Lightroom access the catalog from a local path (not network), then as soon as i change something in the catalog, it sync back to the NAS. I usually need to access previews and make slight changes in the metadata. Because the referenced files are not available, the metadata are saved in the catalog, until the referenced files are available again.

When i'm the same local network as where the NAS is located, I also access the referenced media and i can save the metadata in the file or save them in the sidecar.

The only issue with that is that you must be the only Lightroom user which access this catalog at the same time. Otherwise, things screws up and you start getting dupes and .conflicts files.

hope this helps.
 
I've got a similar setup, but my catalog file is stored locally on the particular service that I'm using. I use Resilio Sync to synchronize the catalog to my Synology NAS which in turn synchronizes the catalog on my other computer.
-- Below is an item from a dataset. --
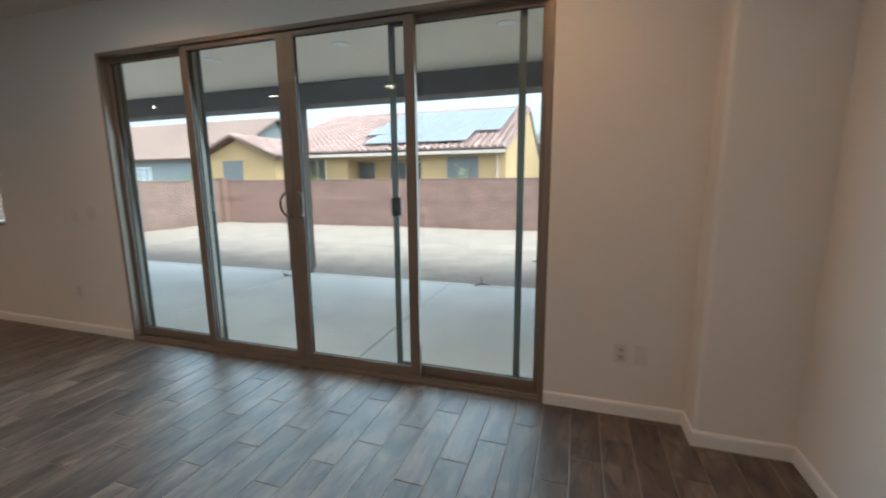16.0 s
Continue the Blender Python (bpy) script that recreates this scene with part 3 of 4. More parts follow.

This works just fine and I've had no catalog issues in some 3 years of doing this way.

I tried using Google Drive to store the catalog, but it was always getting corrupted.

Resilio Sync is free to use and there is a native app for Synology NAS boxes.

Highly recommended.
 
hi, im planning to go nas on my files. ive just started researching.
so-- will lightroom work on a synology nas set up with the catalog on my laptop and the files on the nas drive?
anything we need to do? im interested in not doing iscsi, i have a mac computer.

thanks
 
Yes, that'll work miktyur. It can be a bit slower accessing the image files across a network, so you might want to build smart previews for the files you're actually working on (Library menu > Previews > Build Smart Previews) and check the Prefer smart previews instead of originals when editing checkbox in Preferences > Performance to make that a bit quicker.
 
Yes, that'll work miktyur. It can be a bit slower accessing the image files across a network, so you might want to build smart previews for the files you're actually working on (Library menu > Previews > Build Smart Previews) and check the Prefer smart previews instead of originals when editing checkbox in Preferences > Performance to make that a bit quicker.
thanks victoria! now off to save up for a nas drive :)
 
thanks victoria! now off to save up for a nas drive :)
Some pointers: A Gigabit Ethernet cable attached from router to computer and the (little) computer on the network that is the NAS will give you the best possible speeds for data transfer. I have been the NAS route and eventually abandoned the project due to performance issues moving data through a network. For your Mac a non network solution might be best. If your Mac supports Thunderbolt 2 or Thunderbolt 3, getting a TB3 external disk drive will give you transfer speeds equivalent to the internal Disk drive. I moved from a NAS to several TB3 EHDs to hold my data that does not need to fit on my internal Mac.
If you have multiple computers on the network, you can share data disks on one computer with any other computer (this is what a NAS does in essence) I have an iMac and a MBP. I can get to any shared file on my iMac from my MBP as long as both are on the same network. Of course any time you move data across an ethernet network, you are limited to the available throughput speed of the ethernet.
 
Some pointers: A Gigabit Ethernet cable attached from router to computer and the (little) computer on the network that is the NAS will give you the best possible speeds for data transfer. I have been the NAS route and eventually abandoned the project due to performance issues moving data through a network. For your Mac a non network solution might be best. If your Mac supports Thunderbolt 2 or Thunderbolt 3, getting a TB3 external disk drive will give you transfer speeds equivalent to the internal Disk drive. I moved from a NAS to several TB3 EHDs to hold my data that does not need to fit on my internal Mac.
If you have multiple computers on the network, you can share data disks on one computer with any other computer (this is what a NAS does in essence) I have an iMac and a MBP. I can get to any shared file on my iMac from my MBP as long as both are on the same network. Of course any time you move data across an ethernet network, you are limited to the available throughput speed of the ethernet.
thanks for that info. i will use it for storage only and everytime id work on a project ill move them on my computer. was after the redundancy of a drive. i have ended up with 20 or more 4tb externals lol. was looking into a synology 8 bay to add drives slowly
 
Okay. Here’s a dopey idea:

What if you had a really tricked out NAS with LOTS of RAM and cores and a fast NIC and network and built a virtual machine on it. All the storage would be “local” to the (virtual) machine running Lightroom. You could have a huge expandable volume for storing images, no?

I know this is an expensive option but so long as you had a good console to access the virtual machine you’d be set. This would NOT solve any of the multiuser issues.

Just an idea. Thanks for this thread. Lots of find information here. Including a lot of things that WON’T work. Maybe I have added to the second list!

Michael



Sent from my iPhone using Tapatalk
 
If it's a VM running "on" the NAS and local to it, then it's not a NAS at all (from the perspective of the VM). Well, unless rather than using the storage locally you access it by a CIFS/SMB/NFS/etc share, which would be a bit silly.

NAS more or less by definition means attached over the network. What it's implemented inside of it is a whole different matter. I keep a NAS system that I built from my prior desktop, and use it for backup. It didn't stop being the same desktop hardware when I turned it into a NAS. Indeed, it actually DOES have local programs running on it, including a network video recorder. The NVR accesses the drives locally, not as NAS. My nightly backup of my current desktop accesses the drives over the network, i.e. as a NAS. Same drives, it's about access, not device.

I could (and used to) run Lightroom locally on it with the catalog stored locally. I should not run lightroom on my current desktop with the same catalog in the same place accessing it over the network.